There is an obvious answer as to why we see this lack. Many people honestly do not believe fat children deserve representation. They believe fat kids need to be FIXED. We live in a time where there is a War on Childhood Obesity. And for all the shaming and warnings about how large children are unhealthy, nothing is changing in the data. It’s almost as if humiliation and mockery will not change outcomes. To anyone who wants to fight that fat kids can’t be in books because they need to be healthy, I am here to tell you that thin does not equal healthy. We could get into the ickier questions about our national obsession with health as an inherent moral value, but this isn’t even the moment. If we want to teach kids to treat their bodies well, we must first teach them to love and appreciate their bodies, no matter how they look. 
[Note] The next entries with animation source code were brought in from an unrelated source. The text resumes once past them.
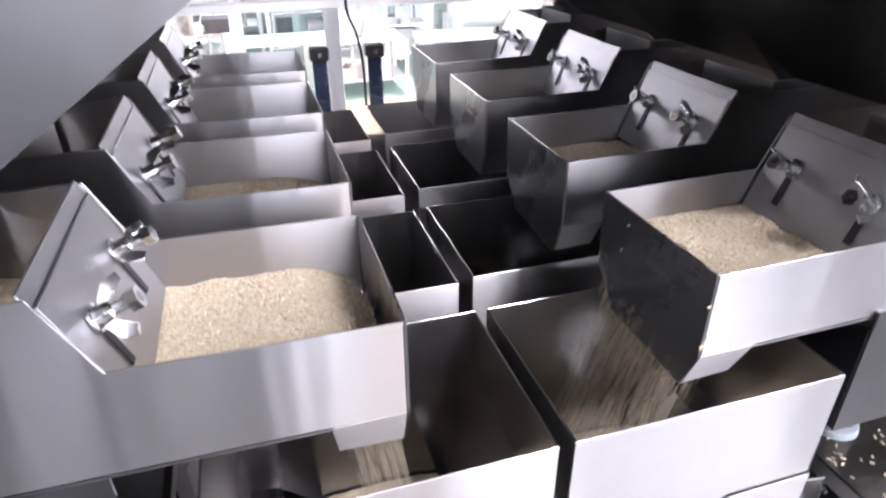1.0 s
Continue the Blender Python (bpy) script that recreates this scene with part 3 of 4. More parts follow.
# ---- flap drives beside the buckets ----
def drive_left(m):
    d = thing("flap_drive", m, "flap drive with grey steel yoke and dark cylinder", "flap drive", "left bank of flap drives")
    bm = B()
    prism(bm, [(-0.236, -0.110), (-0.281, -0.183), (-0.274, -0.264), (-0.238, -0.328), (-0.222, -0.329), (-0.217, -0.318), (-0.226, -0.290), (-0.251, -0.257), (-0.246, -0.179), (-0.235, -0.160)], "y", 0.019, 0.0215)
    yoke = part("yoke", bm, STEEL_DULL, d, "bent C-shaped grey steel yoke", 0.0005)
    bm = B()
    sheet(bm, [(-0.217, 0.020, -0.317), (-0.226, 0.020, -0.291), (-0.200, 0.026, -0.269), (-0.181, 0.026, -0.283)], 0.0022)
    part("yoke_tab", bm, STEEL_DULL, yoke, bevel=0.0004)
    bm = B()
    prism(bm, [(-0.279, -0.290), (-0.262, -0.286), (-0.233, -0.317), (-0.228, -0.327), (-0.278, -0.301), (-0.282, -0.297)], "y", 0.024, 0.0262)
    part("yoke_foot", bm, STEEL_DULL, yoke, bevel=0.0004)
    bm = B()
    prism(bm, [(-0.288, -0.1605), (-0.262, -0.1605), (-0.258, -0.277), (-0.300, -0.274), (-0.3015, -0.188)], "y", 0.045, 0.048)
    plate = part("back_plate", bm, STEEL_GATE, d, "blue-grey steel backing plate", 0.0005)
    bm = B()
    box(bm, -0.3025, -0.286, 0.040, 0.052, -0.2785, -0.274)
    part("ledge", bm, STEEL_DULL, plate, bevel=0.0008)
    bm = B()
    prism(bm, [(-0.270, -0.113), (-0.252, -0.114), (-0.257, -0.146), (-0.267, -0.158), (-0.279, -0.156), (-0.280, -0.143)], "y", 0.045, 0.075)
    block = part("motor_block", bm, STEEL_TENT, d, "grey motor block", 0.002)
    bm = B()
    tube_along(bm, [(-0.284, 0.044, -0.159), (-0.275, 0.043, -0.1615), (-0.266, 0.043, -0.1605), (-0.262, 0.043, -0.166), (-0.268, 0.042, -0.178)], 0.0016, 6)
    part("wire", bm, BLACK, block, "thin black wire", smooth=True)
    bm = B()
    prism(bm, [(-0.225, -0.22), (-0.214, -0.238), (-0.201, -0.209), (-0.203, -0.238), (-0.207, -0.283), (-0.216, -0.307), (-0.225, -0.31), (-0.231, -0.292), (-0.227, -0.252)], "y", 0.046, 0.078)
    part("actuator_block", bm, DARKARM, d, "dark notched actuator block", 0.0008)
    bm = B()
    prism(bm, [(-0.201, -0.208), (-0.198, -0.217), (-0.199, -0.283), (-0.207, -0.296), (-0.216, -0.305), (-0.207, -0.281)], "y", 0.044, 0.0475)
    part("side_facet", bm, STEEL_ARM, d, "grey chamfered side of the actuator", 0.0005)
    bm = B()
    prism(bm, [(-0.235, -0.168), (-0.225, -0.184), (-0.215, -0.198), (-0.215, -0.207), (-0.221, -0.217), (-0.225, -0.211), (-0.229, -0.207), (-0.239, -0.191), (-0.239, -0.18)], "y", 0.038, 0.044)
    part("link_arm", bm, DARKARM, d, "black link arm", 0.001)
    bm = B()
    prism(bm, [(-0.223, -0.186), (-0.216, -0.184), (-0.207, -0.174), (-0.202, -0.176), (-0.199, -0.18), (-0.2, -0.186), (-0.209, -0.208), (-0.214, -0.216), (-0.221, -0.219), (-0.215, -0.207), (-0.214, -0.198)], "y", 0.040, 0.046)
    part("link_arm", bm, STEEL_ARM, d, "dark grey forked link", 0.001)
    bm = B()
    prism(bm, [(-0.239, -0.202), (-0.235, -0.204), (-0.216, -0.229), (-0.213, -0.237), (-0.214, -0.243), (-0.221, -0.246), (-0.241, -0.237), (-0.243, -0.229)], "y", 0.033, 0.0365)
    arm = part("rocker", bm, STEEL_ARM, d, "dark grey rocker plate", 0.0006)
    bm = B()
    rod(bm, (-0.2210, 0.029, -0.2380), (-0.2210, 0.033, -0.2380), 0.0042, 6)
    part("rocker_screw", bm, CHROME, arm)
    bm = B()
    box(bm, -0.256, -0.2455, 0.049, 0.07, -0.29, -0.18)
    part("side_block", bm, DARKARM, d, "black side block", 0.002)
    bm = B()
    coil(bm, (-0.2370, 0.034, -0.1870), (-0.2340, 0.034, -0.2010), 0.0023, 0.0006, 9, 10, 5)
    part("return_spring", bm, CHROME, d, "small return spring", smooth=True)
    # arm of the flap and its tab
    bm = B()
    prism(bm, [(-0.2055, -0.153), (-0.2100, -0.1585), (-0.2095, -0.1625), (-0.172, -0.1950), (-0.165, -0.190), (-0.1925, -0.161)], "y", -0.006, -0.0038)
    part("flap_lever", bm, STEEL_DULL, d, "flat flap lever", 0.0005)
    bm = B()
    sheet(bm, [(-0.185, 0.000, -0.181), (-0.1705, 0.000, -0.196), (-0.188, 0.003, -0.219), (-0.203, 0.003, -0.206)], 0.002)
    part("lever_tab", bm, STEEL_DULL, d, bevel=0.0004)
    bm = B()
    rod(bm, (-0.1805, -0.0145, -0.1645), (-0.1805, -0.004, -0.1645), 0.0046, 14)
    part("stop_bush", bm, STEEL_DULL, d, "steel stop bush", 0.0008)
    bm = B()
    tube_along(bm, [(-0.1805 + 0.0072 * math.cos(w), -0.0148, -0.1640 + 0.0072 * math.sin(w)) for w in (radians(-80 + 22 * i) for i in range(13))], 0.0013, 6)
    part("rubber_ring", bm, BLACK, d, "black rubber ring", smooth=True)
    for x, y, z in ((-0.308, 0.067, -0.34), (-0.304, 0.052, -0.283)):
        bm = B()
        rod(bm, (x - 0.006, y, z), (x + 0.006, y, z), 0.0045, 6)
        rod(bm, (x + 0.006, y, z), (x + 0.011, y, z), 0.0028, 8)
        part("hex_bolt", bm, CHROME, d)
    bm = B()
    box(bm, -0.33, -0.298, 0.045, 0.16, -0.385, -0.27)
    part("foot_block", bm, BLACK, d, "black foot block", 0.002)
    return d


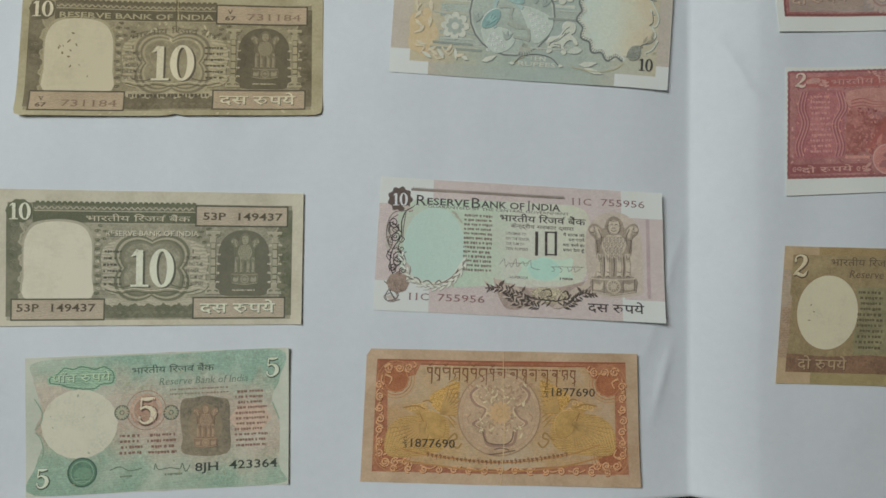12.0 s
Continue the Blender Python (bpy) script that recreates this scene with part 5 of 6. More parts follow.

There need to be more fat children in picture books. There need to be fat children celebrated in picture books. There need to be fat children dancing, eating, running, and playing, and they need to be prominently and warmly featured in picture books. At this point in my life, I now understand that when a young child laughs at the word fat, I can calmly ask, “Why is that funny?” Most kids will pause and shrug. They laugh at fat because the people around them do. If they respond with “Because they’re fat!” I can easily add, “Oh, I don’t think fat is funny. It’s just another size, silly.” And smile. Kids never get offended, or say, “but it’s not healthy!” or really answer back at all. They’re sponges, figuring out everything they know about the world based on how we talk about them, or talk about ourselves, or act in front of them. Kids of every size deserve fat children in picture books. I’ll keep asking until we get it.